Mountain Musings with Uncle Mott — Heat Wave

Jun 25, 2025 | Uncle Mott

Person standing under Mottsville sign outdoors.

I guess I don’t have to tell you it was hotter than a witch’s broomstick last week. But, let’s face it, it’s always hot this time of the year, and people always complain about the weather, especially me. But then people complain when it’s cold. Some folks, especially me, are never satisfied with extreme weather.
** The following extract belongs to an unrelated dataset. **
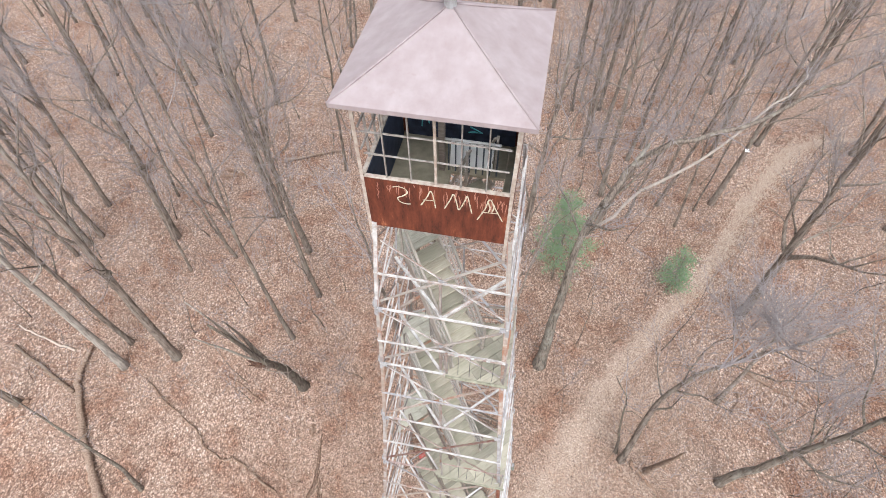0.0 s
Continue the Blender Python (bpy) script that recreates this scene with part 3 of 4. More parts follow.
def build_deck(label, z, u0, u1, v0, v1, limits, board=0.17, thick=0.045, wood=None):
    """A deck of boards that run across the stairs, cut off along the faces of the tower, on two joists."""
    deck = thing("stair_landing", label, "landing", group="tower landings")
    u, i = u0, 0
    while u < u1 - 0.04:
        ue = min(u + board - 0.012, u1)
        cuts = [v0] + [v0 + (v1 - v0) * (f + 0.09 * math.sin(i * 2.7)) for f in ((0.38, 0.68) if v1 - v0 > 1.9 else (0.5,))] + [v1]
        for va, vb in zip(cuts, cuts[1:]):
            quad = [at(a, b, 0)[:2] for a, b in ((u, va), (ue, va), (ue, vb - 0.006), (u, vb - 0.006))]
            poly = clip_to_corner(quad, *limits)
            if len(poly) < 3:
                continue
            dz = z + 0.004 * math.sin(i * 5.3 + 9 * va)
            c = Vector((sum(p[0] for p in poly) / len(poly), sum(p[1] for p in poly) / len(poly), dz))
            m = Matrix.Translation(c) @ Matrix.Rotation(math.atan2(ACROSS.y, ACROSS.x), 4, 'Z')
            inv = m.inverted()
            k = len(poly)
            vs = [inv @ Vector((p[0], p[1], dz - s * thick)) for s in (1, 0) for p in poly]
            fs = [tuple(range(k - 1, -1, -1)), tuple(range(k, 2 * k))] + [(j, (j + 1) % k, (j + 1) % k + k, j + k) for j in range(k)]
            me = mesh_of("board", vs, fs, wood or TIMBER)
            child("board", me, deck, m=m)
        u, i = u + board, i + 1
    for v in (v0 + 0.25 * (v1 - v0), v0 + 0.75 * (v1 - v0)):
        quad = [at(a, b, 0)[:2] for a, b in ((u0 + 0.05, v - 0.03), (u1 - 0.05, v - 0.03), (u1 - 0.05, v + 0.03), (u0 + 0.05, v + 0.03))]
        poly = clip_to_corner(quad, *limits)
        if len(poly) > 2:
            k = len(poly)
            vs = [Vector((p[0], p[1], z - h)) for h in (0.20, thick + 0.002) for p in poly]
            fs = [tuple(range(k - 1, -1, -1)), tuple(range(k, 2 * k))] + [(j, (j + 1) % k, (j + 1) % k + k, j + k) for j in range(k)]
            child("joist", mesh_of("joist", vs, fs, TIMBER_DARK), deck)
    return deck


def build_guard(label, points, z, height, rail, wires=True, post=STEEL_DARK, gap=0.22, stripes=0, thick=0.034):
    """A guard rail along the points in plan: posts, top rail and upright wires."""
    guard = thing("guard_rail", label, "railing", group="landing railings")
    for i in range(len(points) - 1):
        p, q = Vector((*points[i], z)), Vector((*points[i + 1], z))
        up = Vector((0, 0, height))
        m, length = basis(p + up, q + up, (0, 0, 1))
        part("top_rail", box_bm(length, thick, thick, thick / 6, (length / 2, 0, 0)), rail, guard, m=m)
        for k in range(0, stripes, 2):
            w = length / stripes
            part("painted_band", box_bm(w, thick + 0.004, thick + 0.006, 0.003, ((k + 0.5) * w, 0, 0)), STEEL if k % 4 else SILL, guard, "flaking white band", m=m)
        n = max(2, int(length / gap))
        bar = mesh_of("upright_wire", *rod((0, 0, 0), up, 0.006, 5), WIRE)
        for k in range(1, n):
            child("upright_wire", bar, guard, m=Matrix.Translation(p.lerp(q, k / n)))
        if wires:
            bar = mesh_of("level_wire", *rod((0, 0, 0), q - p, 0.004, 5), WIRE)
            for h in range(1, 7):
                child("level_wire", bar, guard, m=Matrix.Translation(p + up * h / 7))
    for x, y in points:
        part("post", box_bm(0.045, 0.045, height + 0.1, 0.006, (0, 0, (height + 0.1) / 2 - 0.08)), post, guard, m=Matrix.Translation((x, y, z)))
    return guard


V0, V1, V2, V3 = -0.64, 0.07, 0.13, 0.80
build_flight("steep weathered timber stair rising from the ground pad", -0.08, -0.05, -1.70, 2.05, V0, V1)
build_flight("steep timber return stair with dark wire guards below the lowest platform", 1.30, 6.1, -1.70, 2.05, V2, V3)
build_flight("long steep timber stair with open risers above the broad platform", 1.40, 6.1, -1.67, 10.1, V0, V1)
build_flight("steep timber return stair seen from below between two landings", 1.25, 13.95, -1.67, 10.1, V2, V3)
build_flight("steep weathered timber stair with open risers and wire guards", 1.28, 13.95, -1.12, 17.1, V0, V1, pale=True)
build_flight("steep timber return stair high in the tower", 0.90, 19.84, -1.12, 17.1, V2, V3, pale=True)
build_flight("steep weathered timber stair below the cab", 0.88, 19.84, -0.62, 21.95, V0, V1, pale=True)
build_flight("short steep timber stair up through the cab floor", 0.08, 23.72, -0.62, 21.95, V2 + 0.05, V2 + 0.50, pale=True)

big = 9.0

def edge_board(deck, z, p, q, low=0.06):
    """A mossy board along a deck's open edge."""
    p, q = Vector((*p, z)), Vector((*q, z))
    m, length = basis(p, q, (0, 0, 1))
    part("edge_board", box_bm(length, 0.05, low, 0.008, (length / 2, 0, -low / 2 + 0.008)), MOSSY, deck, "mossy dark edge board", m=m)


build_deck("broad weathered board platform with mossy edges", 6.1, 1.02, 2.05, -0.76, 0.86, (-big, 2.2, -2.2, big))
low_corner = build_deck("weathered grey-green corner platform of boards, patched at its edge", 13.95, 1.10, 2.6, -1.35, 1.35, (-big, 1.78, -1.80, big), 0.26)
high_corner = build_deck("weathered corner platform of pale boards behind a striped rail", 19.84, 0.72, 2.0, -1.05, 1.05, (0.10, 1.32, -1.32, big), 0.24)
build_deck("small low board landing at the first turn of the stair", 2.05, -2.35, -1.66, -0.62, 0.82, (-2.9, big, -big, 2.9))
build_deck("corner landing of pale weathered boards", 10.1, -2.75, -1.62, -1.35, 1.2, (-2.12, big, -big, 2.05), 0.28, wood=TIMBER_PALE)
build_deck("pale corner landing of boards high in the tower", 17.1, -2.1, -1.06, -0.74, 0.9, (-1.5, big, -big, 1.5), 0.28, wood=TIMBER_PALE)
build_deck("small pale landing of boards under the cab", 21.95, -1.55, -0.58, -0.75, 0.8, (-1.15, big, -big, 1.15), wood=TIMBER_PALE)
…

Sometimes I stare into space, Tears all over my face. I can’t explain it, I hadn’t ever felt like this before, now that funny feeling has me amazed. I don’t know what to do, my head’s in a haze, It’s like a heat wave burning in my heart. Can’t keep from crying, it’s tearing me apart.  (“Heat Wave” – Martha & the Vandellas – 1963 / Linda Ronstadt – 1975)

Just how hot was it? you ask. It was so hot that my neighbor’s chickens were laying hard-boiled eggs. In fact, it was so hot that cows were seen in the fields giving evaporated milk. The other day, it was so hot that I saw a dog chasing a cat, and they were both walking. Why, when I returned home from Goodwin’s with a loaf of fresh bread, it had turned into toast.

I’m seriously considering booking a room at that ice cave hotel in Quebec, if it hasn’t already melted. I’m so desperate, I’d do anything to escape the heat…well, almost anything. I wouldn’t slip on my baggies and wallow around in the cool, but slimy water of Lake Gregory. Maybe the county will take this as a challenge and ramp up their promised dredging efforts.

Once again this year I have to complain about the lack of fresh yellow corn (sorry, frozen just doesn’t cut it). It has a lot to do with the oil companies cornering the market on yellow corn so they can dilute their gasoline with ethanol. With this heat wave plaguing the country lately, we’ll be lucky to see any corn at all in the coming months, let alone any yellow corn. Why, I heard it was so hot in Iowa the other day that that corn stalks were turning into popcorn in the field. As soon as the cows start squirting out hot, melted butter, I’m packing up my dental floss and hopping the next flight to Iowa.

It’s like a heat wave burning in my heart. Can’t keep from crying, it’s tearing me apart. Yeah, yeah, yeah, yeah, oh, oh, oh…heat wave!